As already pointed out,[1046] Kant restates the distinction between the subjective and the objective in a manner which places the problem of knowledge in an entirely new light. The subjective is not to be regarded as opposite in nature to the objective, but as a subspecies within it. It does not proceed parallel with the sequence of natural existences, but is itself part of the natural system which consciousness reveals. Sensations, in the form in which they are consciously apprehended by us, do not constitute our consciousness of nature, but are themselves events which are possible only under the conditions which the natural world itself supplies.[1047] The Cartesian dualism of the subjective and the objective is thus subordinated to the Critical distinction between appearance and reality. Kant’s phenomenalism is a genuine alternative to the Berkeleian teaching, and not, as Schopenhauer and so many others have sought to maintain, merely a variant upon it.

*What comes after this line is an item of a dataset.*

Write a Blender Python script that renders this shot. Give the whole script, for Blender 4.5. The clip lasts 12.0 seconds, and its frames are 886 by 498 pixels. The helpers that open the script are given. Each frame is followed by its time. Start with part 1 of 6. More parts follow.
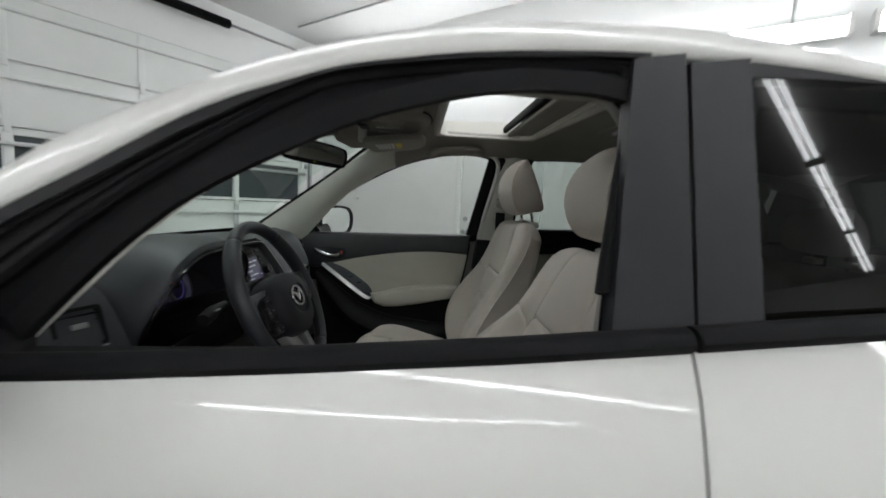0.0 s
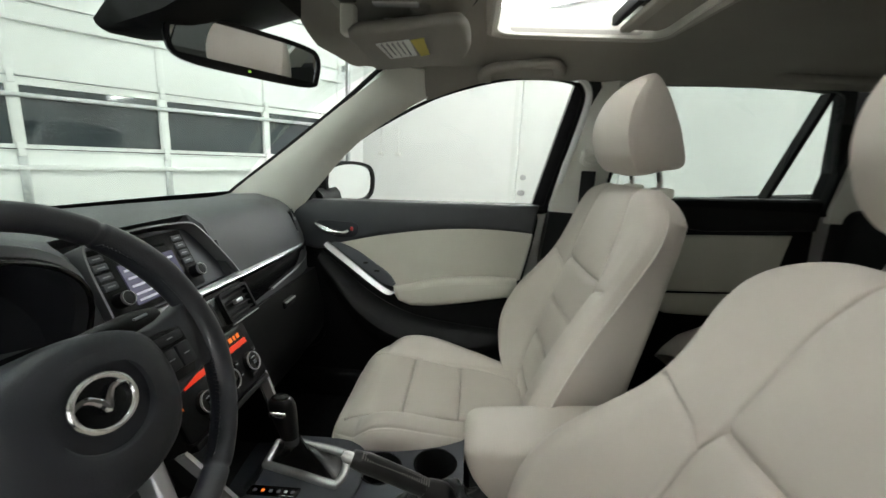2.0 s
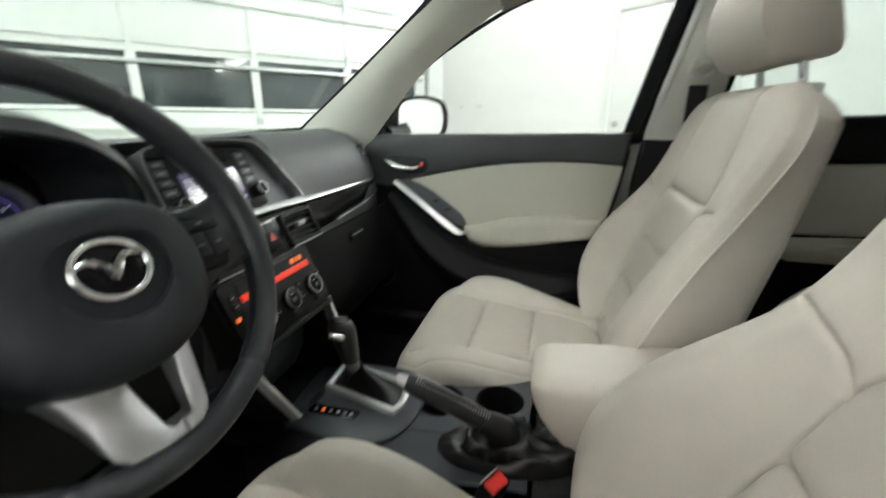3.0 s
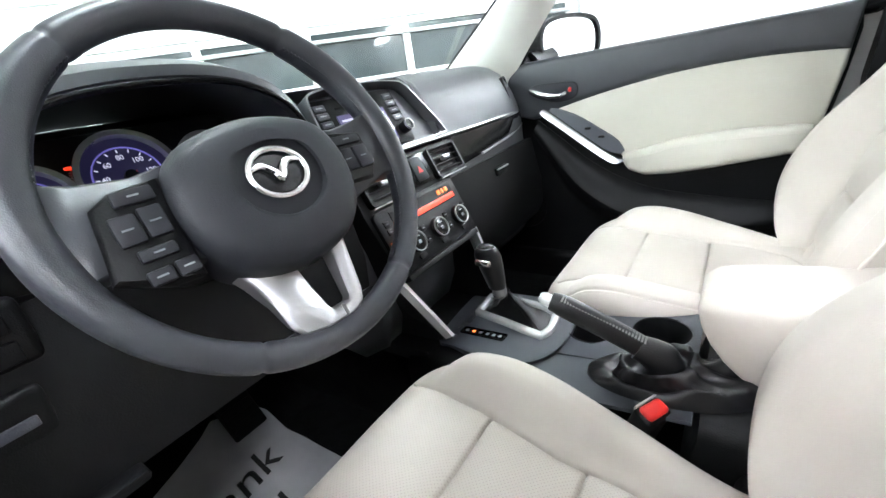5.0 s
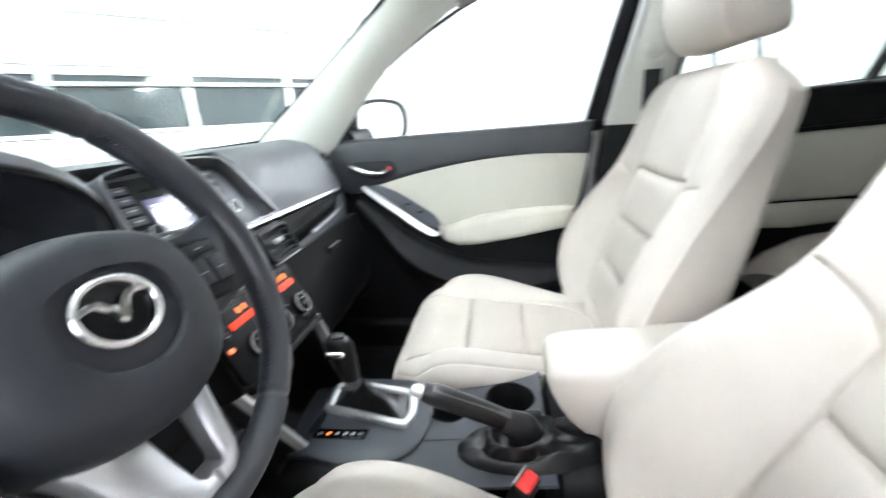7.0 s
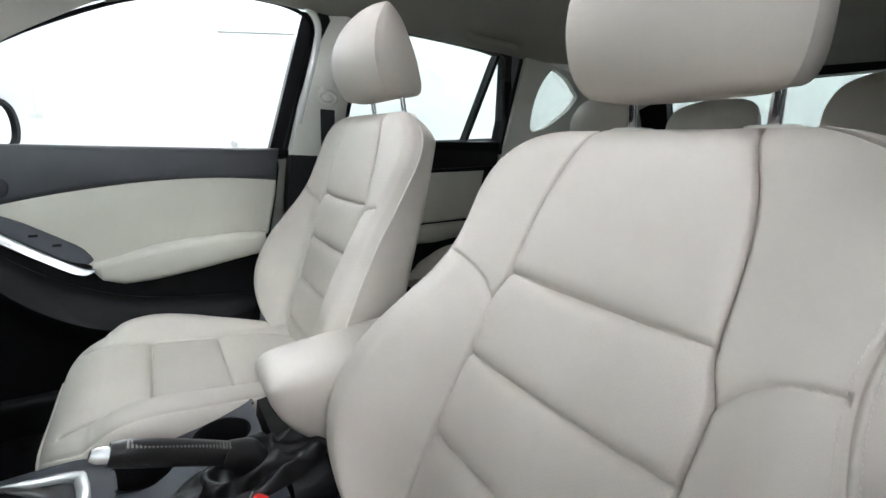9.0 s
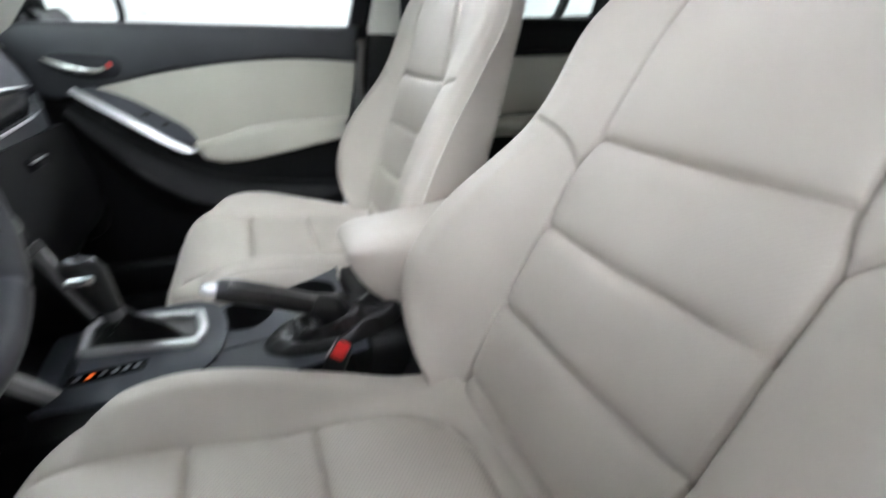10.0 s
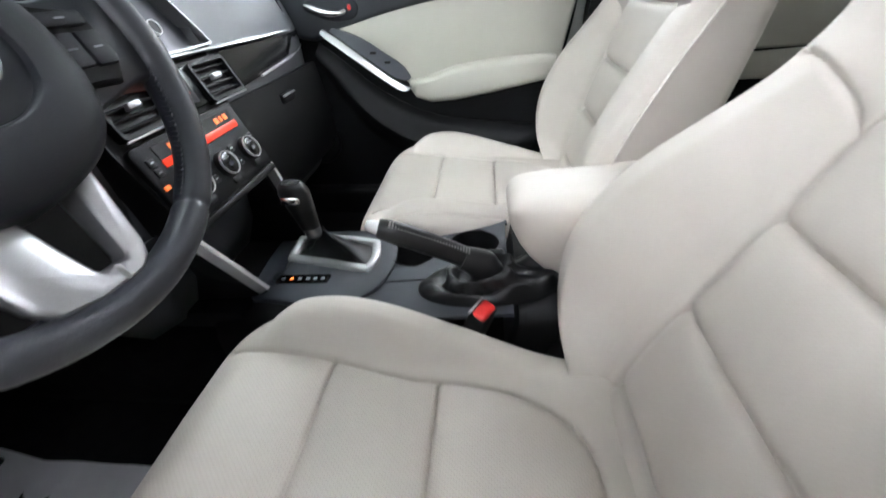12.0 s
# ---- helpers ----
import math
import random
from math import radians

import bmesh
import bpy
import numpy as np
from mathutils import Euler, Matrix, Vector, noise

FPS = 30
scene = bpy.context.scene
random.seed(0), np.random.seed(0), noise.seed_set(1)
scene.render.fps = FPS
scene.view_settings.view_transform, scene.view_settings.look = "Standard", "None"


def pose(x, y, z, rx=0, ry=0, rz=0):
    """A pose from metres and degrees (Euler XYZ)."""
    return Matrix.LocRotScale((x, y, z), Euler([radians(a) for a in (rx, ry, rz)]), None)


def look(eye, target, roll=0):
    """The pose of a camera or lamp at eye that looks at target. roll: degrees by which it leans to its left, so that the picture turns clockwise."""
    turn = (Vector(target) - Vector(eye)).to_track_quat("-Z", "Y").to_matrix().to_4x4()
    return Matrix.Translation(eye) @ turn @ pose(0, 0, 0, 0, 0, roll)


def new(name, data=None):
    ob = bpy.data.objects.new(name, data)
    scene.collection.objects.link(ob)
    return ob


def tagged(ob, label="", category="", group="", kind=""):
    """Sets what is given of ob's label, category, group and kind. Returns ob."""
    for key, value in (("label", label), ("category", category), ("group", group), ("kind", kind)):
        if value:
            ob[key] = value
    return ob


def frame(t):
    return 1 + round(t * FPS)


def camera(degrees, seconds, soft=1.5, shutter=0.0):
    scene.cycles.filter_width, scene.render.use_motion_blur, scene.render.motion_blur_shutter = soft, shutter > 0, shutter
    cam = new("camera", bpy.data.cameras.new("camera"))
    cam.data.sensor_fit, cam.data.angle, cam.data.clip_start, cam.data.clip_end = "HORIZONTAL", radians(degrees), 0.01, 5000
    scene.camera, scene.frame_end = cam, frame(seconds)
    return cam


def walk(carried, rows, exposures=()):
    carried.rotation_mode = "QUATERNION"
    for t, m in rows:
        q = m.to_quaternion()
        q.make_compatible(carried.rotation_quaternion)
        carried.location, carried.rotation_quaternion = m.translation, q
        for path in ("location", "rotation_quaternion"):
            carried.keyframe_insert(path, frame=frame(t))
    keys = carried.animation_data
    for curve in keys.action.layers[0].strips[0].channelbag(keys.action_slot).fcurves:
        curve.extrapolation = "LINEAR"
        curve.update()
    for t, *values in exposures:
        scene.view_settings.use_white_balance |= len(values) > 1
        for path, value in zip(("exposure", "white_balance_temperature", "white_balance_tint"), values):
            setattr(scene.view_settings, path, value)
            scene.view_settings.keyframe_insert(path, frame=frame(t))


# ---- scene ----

The striking contradiction between Kant’s various refutations of idealism has led some of Kant’s most competent critics to give a different interpretation of the argument of the second edition from that given above. These critics take the independent and permanent objects which are distinguished from our subjective representations to be things in themselves. That is to say, they interpret this refutation as based upon Kant’s semi-Critical doctrine of the transcendental object (in the form in which it is employed for the solution of the Antinomies), and so as agreeing with the refutation given in the Prolegomena.[1048] Kant is taken as rejecting idealism because of his belief in things in themselves. This is the view adopted by Benno Erdmann,[1049] Sidgwick,[1050] A. J. Balfour.[1051]